The conference will take place from the 24-27th July 2018.
A draft programme outline is available here (please note this is subject to change).
Date | |
---|---|
1st November 2017 | Registration opening |
31st May 2018 | Grant applications close |
30th June 2018 | Registration closes (early registration fee extended until this date), abstract submission deadline, poster printing deadline |
24th July 2018 | Conference opening |
27th July 2018 | Conference closing |
To average or optimise?
Richard Everson began his academic career in physics, reading Natural Sciences at Cambridge, before studying the signatures of chaotic systems for a PhD in Applied Mathematics at Leeds University. He worked for several years on aspects of data analysis in fluid mechanics and brain imaging at Brown, Yale and Rockefeller universities in America, before returning to Britain and the department of Computer Science in Exeter in 1999. He is now a Professor of Machine Learning with particular interests in pattern recognition and multi-objective optimisation. Randomness, through experimental data and computational random number generators, has been a constant feature throughout his career. He has recently been developing methodology for image recognition via image segmentation in the context of spinal M.R.I. scans, wastewater leak detection using Random Forests and involvement in evolutionary methods.
It’s as easy as counting 1, 2, 3. Or is it?
Ruth King holds the Thomas Bayes' chair of statistics at the University of Edinburgh, and is a member of the executive committee of the National Centre for Statistical Ecology. Before 2015, she was a reader in statistics at the University of St Andrews, where she was part of the Centre for Research into Ecological and Environmental Modelling. Her research interests include Bayesian inference, hidden Markov models, and state-space models. She has worked on a wide range of ecological applications of statistics, and in particular on the analysis of capture-recapture data for the estimation of animal abundance and density. Some of her research interests are described in her book "Bayesian analysis for population ecology", published in 2009.
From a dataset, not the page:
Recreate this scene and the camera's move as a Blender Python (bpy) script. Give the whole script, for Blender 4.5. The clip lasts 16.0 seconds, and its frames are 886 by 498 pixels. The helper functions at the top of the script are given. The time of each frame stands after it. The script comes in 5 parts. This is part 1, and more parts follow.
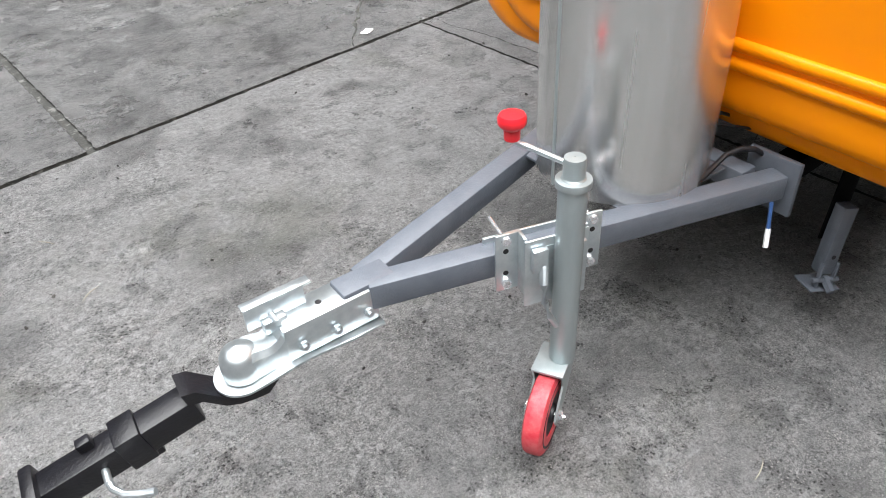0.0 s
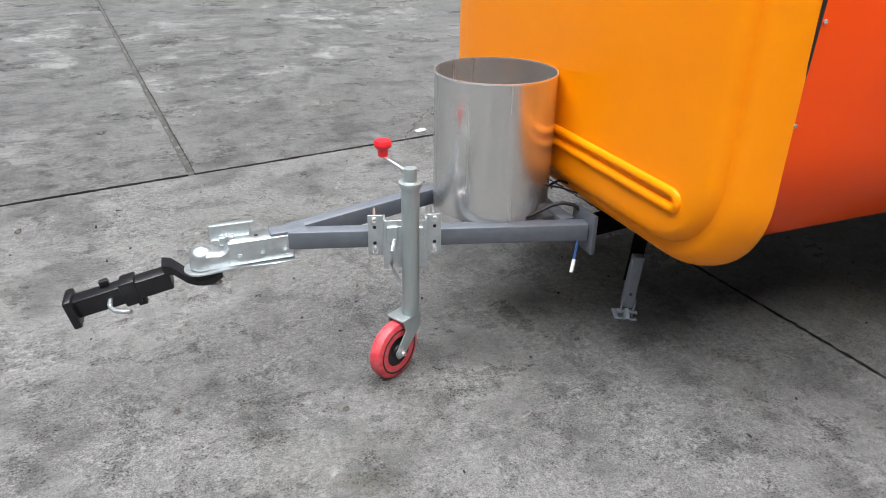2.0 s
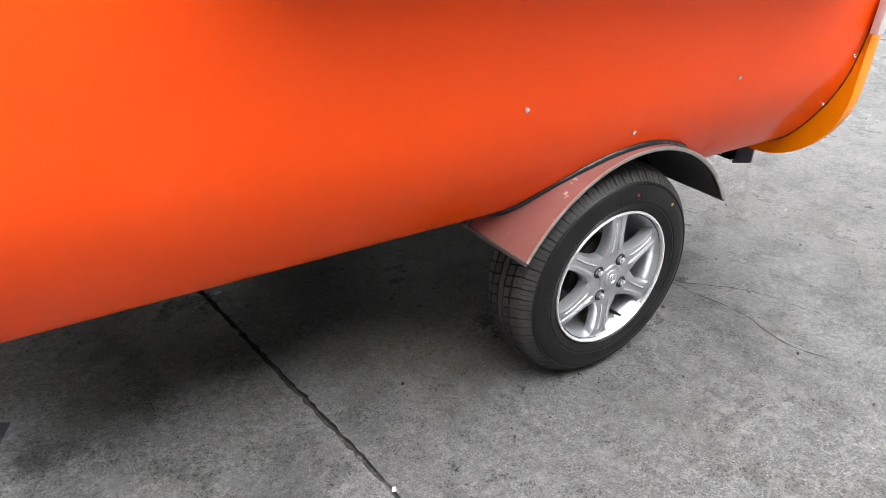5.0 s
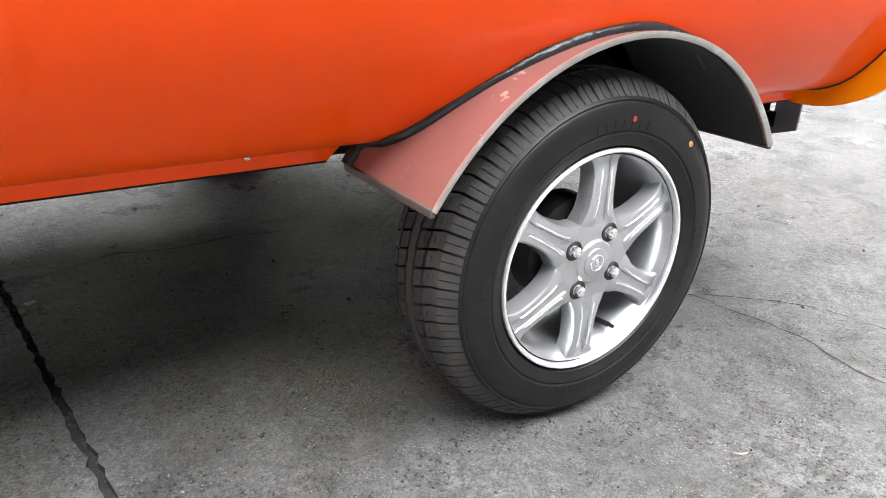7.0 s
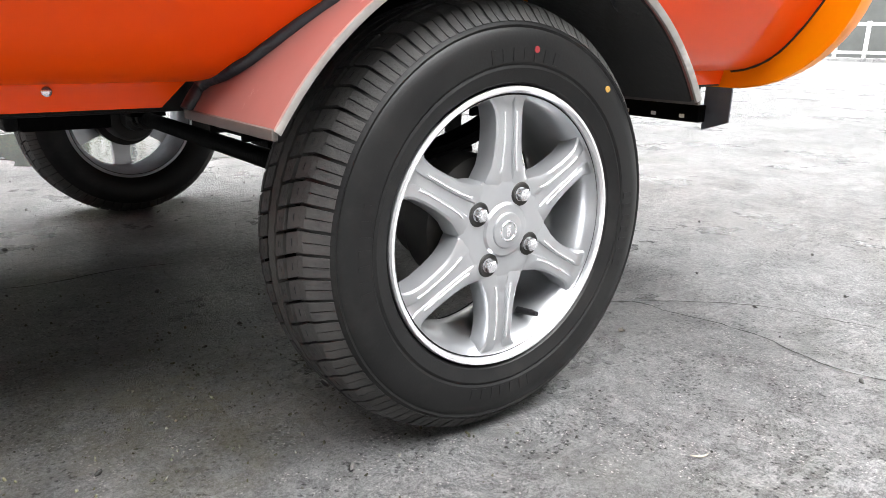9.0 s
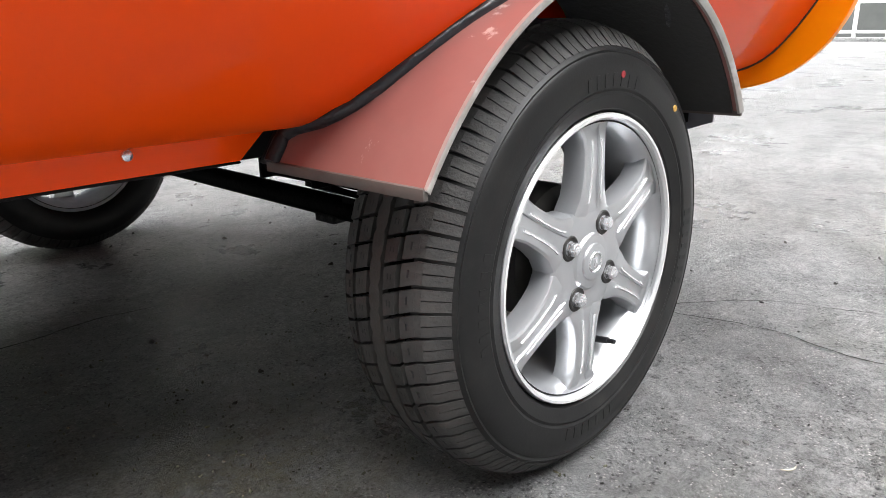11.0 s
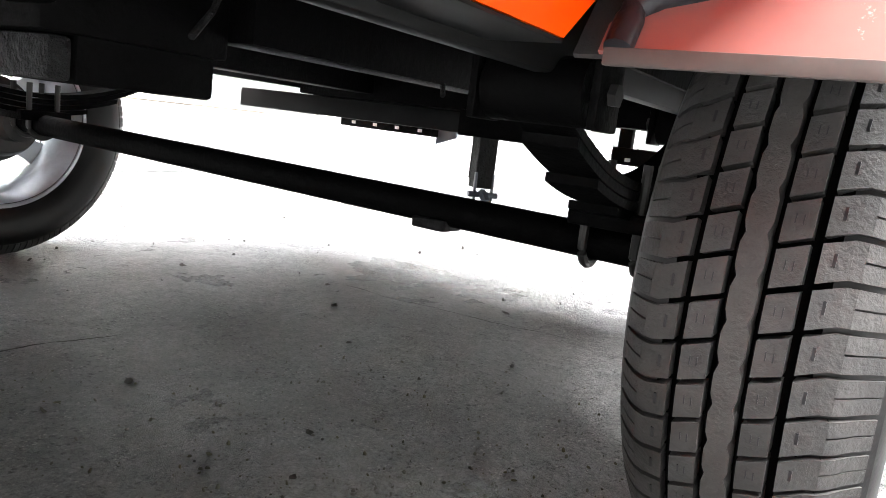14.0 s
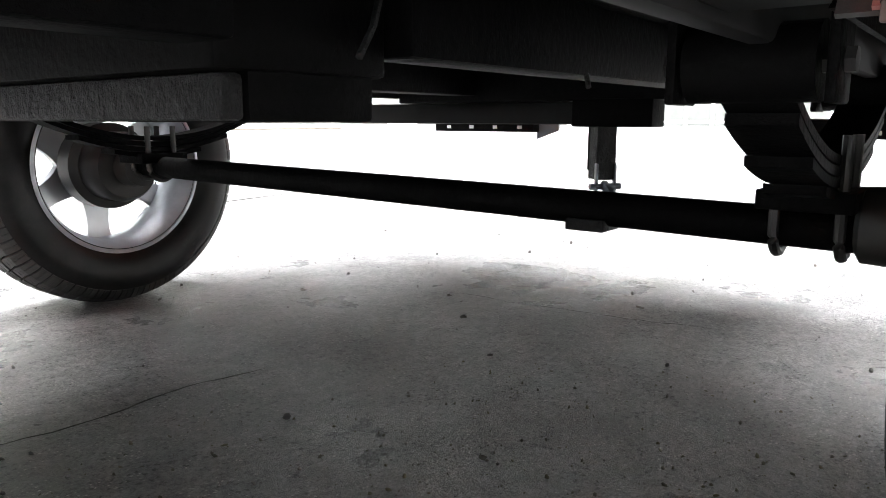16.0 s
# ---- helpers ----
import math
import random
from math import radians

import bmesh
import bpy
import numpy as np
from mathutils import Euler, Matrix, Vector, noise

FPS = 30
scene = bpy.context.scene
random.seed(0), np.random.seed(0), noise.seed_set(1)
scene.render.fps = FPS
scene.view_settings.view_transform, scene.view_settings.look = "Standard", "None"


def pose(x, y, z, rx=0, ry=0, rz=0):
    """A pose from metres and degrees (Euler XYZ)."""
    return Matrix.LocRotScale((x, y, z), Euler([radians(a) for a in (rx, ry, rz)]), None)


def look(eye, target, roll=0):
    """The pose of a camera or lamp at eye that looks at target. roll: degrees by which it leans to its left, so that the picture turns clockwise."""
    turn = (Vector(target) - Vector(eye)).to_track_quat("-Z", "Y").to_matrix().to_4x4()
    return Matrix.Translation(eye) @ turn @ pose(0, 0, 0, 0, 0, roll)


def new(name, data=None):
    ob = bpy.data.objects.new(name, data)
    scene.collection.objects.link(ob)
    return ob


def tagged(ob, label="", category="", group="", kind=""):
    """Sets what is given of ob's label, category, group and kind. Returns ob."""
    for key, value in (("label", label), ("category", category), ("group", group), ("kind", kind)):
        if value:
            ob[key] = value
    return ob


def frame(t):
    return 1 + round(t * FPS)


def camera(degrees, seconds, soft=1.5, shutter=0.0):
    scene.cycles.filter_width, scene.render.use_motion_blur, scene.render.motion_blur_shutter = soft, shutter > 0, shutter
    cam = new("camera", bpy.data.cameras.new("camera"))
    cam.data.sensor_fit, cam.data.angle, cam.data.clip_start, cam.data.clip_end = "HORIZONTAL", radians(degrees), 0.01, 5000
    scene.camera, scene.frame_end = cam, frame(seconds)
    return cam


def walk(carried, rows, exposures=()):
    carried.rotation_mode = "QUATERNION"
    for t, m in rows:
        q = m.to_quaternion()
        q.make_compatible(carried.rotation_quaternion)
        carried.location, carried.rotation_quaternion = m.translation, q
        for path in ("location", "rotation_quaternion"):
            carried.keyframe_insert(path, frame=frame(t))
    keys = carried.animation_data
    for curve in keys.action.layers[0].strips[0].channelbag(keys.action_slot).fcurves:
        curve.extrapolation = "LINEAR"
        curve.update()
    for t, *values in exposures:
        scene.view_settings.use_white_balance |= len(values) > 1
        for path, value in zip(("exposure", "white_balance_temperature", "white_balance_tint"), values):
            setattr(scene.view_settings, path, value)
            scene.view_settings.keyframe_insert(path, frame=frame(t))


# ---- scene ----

Pólya urns: a journey in discrete probability
Cécile Mailler completed her Ph.D. "Boolean trees and Pólya's urns: probabilist and combinatorics approaches" in 2013 at the Université de Versailles-St-Quentin. From 2013 to 2016, she was a research assistant as part of the EPSRC project on the "Emergence of condensation in stochastic systems". Since 2016, she has been a Prize Fellow in probability at the University of Bath. Her research focuses on applying probability theory to stochastic models emerging from applications in computer science and statistical physics. Her interests include, in particular, Pólya's urns, reinforced branching processes, preferential attachment models for networks, and random Boolean tree models for satisfiability.
Horses for courses: empirical or mechanistic modelling for spatio-temporal point process data
Peter Diggle was the president of the Royal Statistical Society from 2014-16. He currently holds two concurrent appointments, the first at the Faculty of Health and Medicine at Lancaster University, the second at the Institute of Infection and Global Health at the University of Liverpool. He is also one the founding co-editors of the journal Biostatistics and holds honorary appointments with Johns Hopkins University in Baltimore, Columbia University in New York City and Yale University in New Haven. Motivated by statistical applications in biomedical, clinical and health sciences, Peter’s research interests include spatial statistics, longitudinal data analysis and environmental epidemiology. In 1997 he was awarded the Guy medal in silver by the Royal Statistical Society and in 2004-2008 worked as an EPSRC Senior Research Fellow.
The RSC is an annual conference that is organised by students, for students, and open to PhD students or equivalent in any field relating to probability or statistics. The next conference will take place 24-27th July 2018 at the University of Sheffield.